WHAT TO WORK ON ▸ Repeat every line exactly, keeping the pictures out of the copy.
— START DATASET SECTION —
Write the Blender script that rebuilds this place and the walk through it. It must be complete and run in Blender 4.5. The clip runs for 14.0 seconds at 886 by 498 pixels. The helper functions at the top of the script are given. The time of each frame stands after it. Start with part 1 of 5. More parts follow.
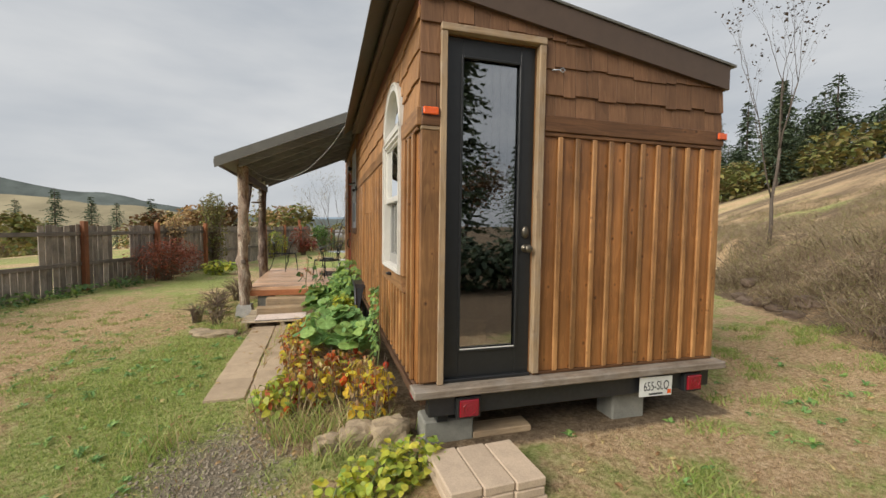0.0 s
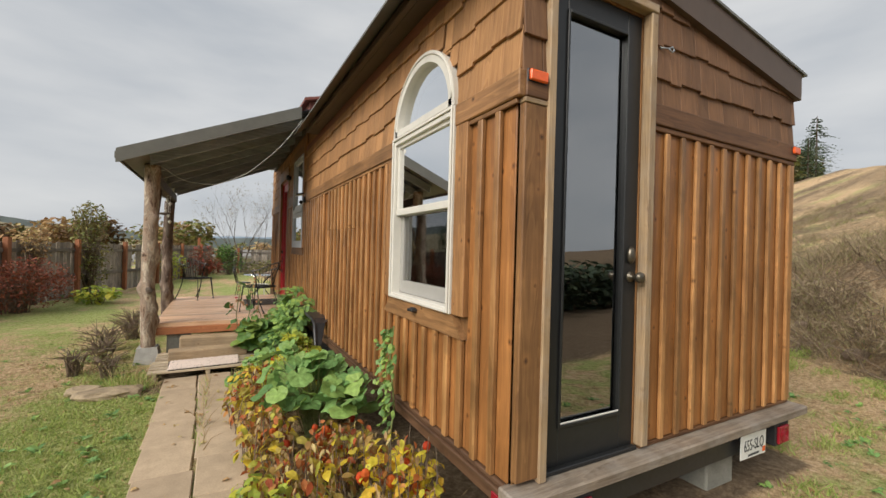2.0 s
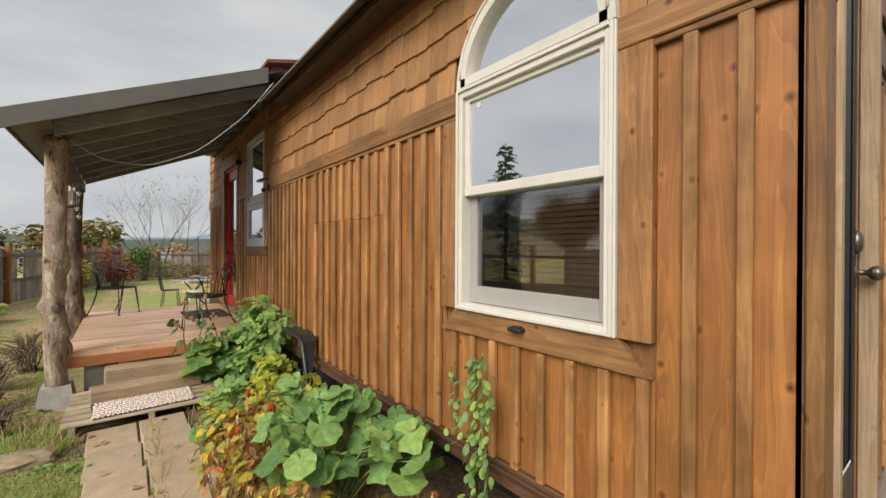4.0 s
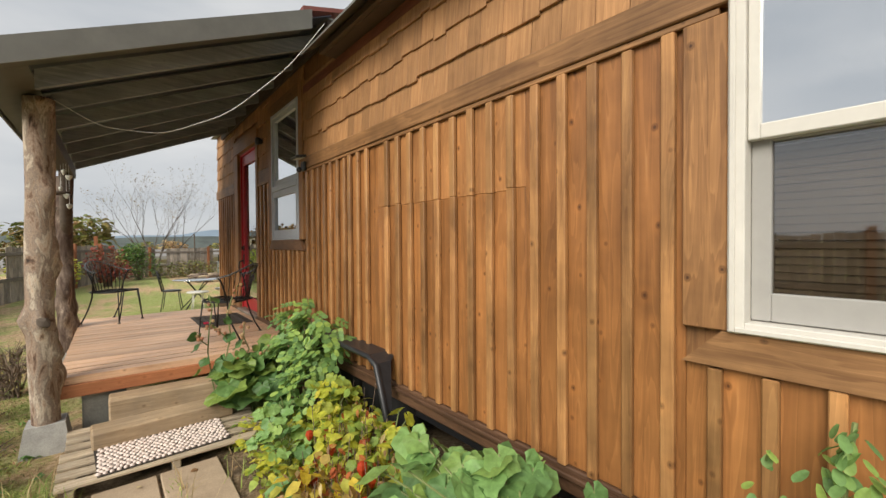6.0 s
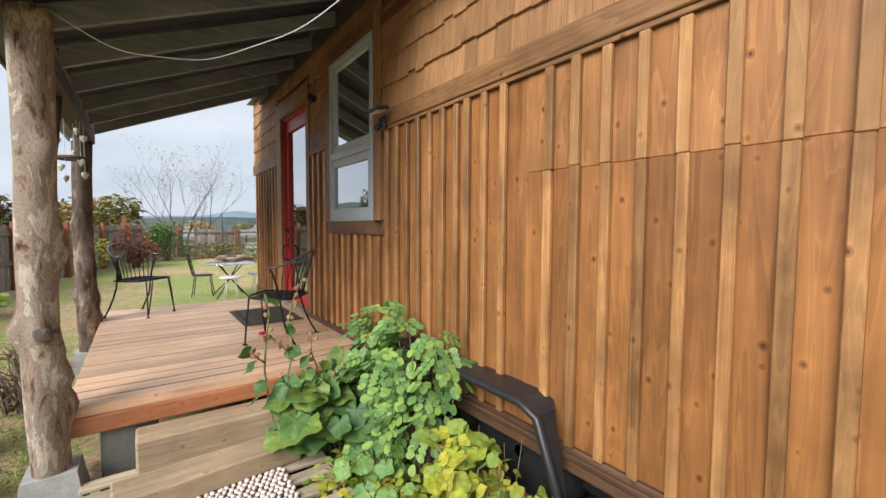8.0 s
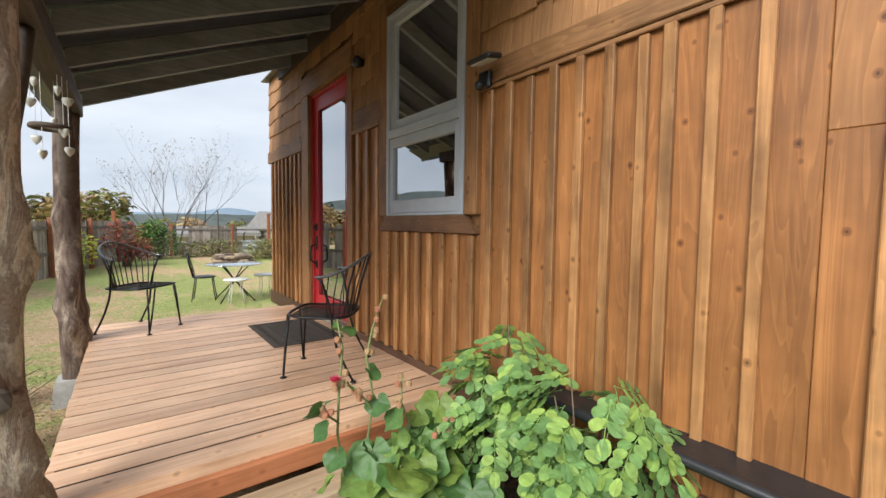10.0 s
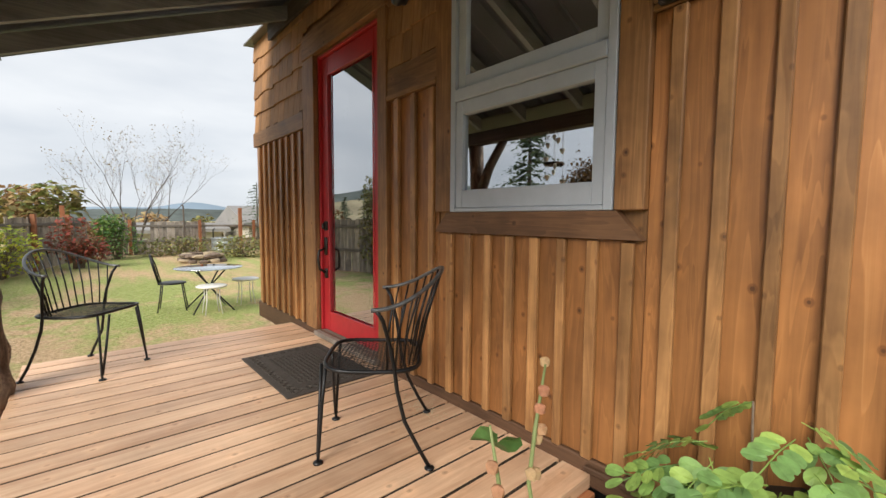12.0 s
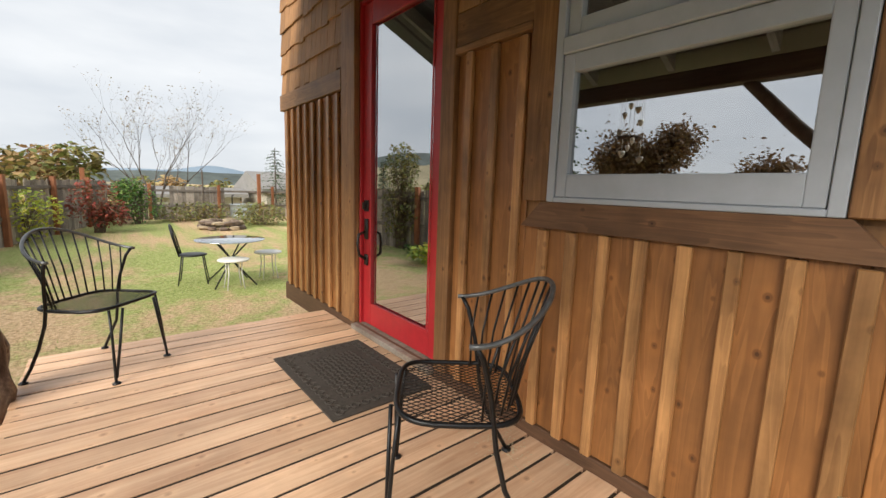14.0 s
— END DATASET SECTION —
EXERCISE RESPONSE ▸
Write the Blender script that rebuilds this place and the walk through it. It must be complete and run in Blender 4.5. The clip runs for 14.0 seconds at 886 by 498 pixels. The helper functions at the top of the script are given. The time of each frame stands after it. Start with part 1 of 5. More parts follow.
0.0 s
2.0 s
4.0 s
6.0 s
8.0 s
10.0 s
12.0 s
14.0 s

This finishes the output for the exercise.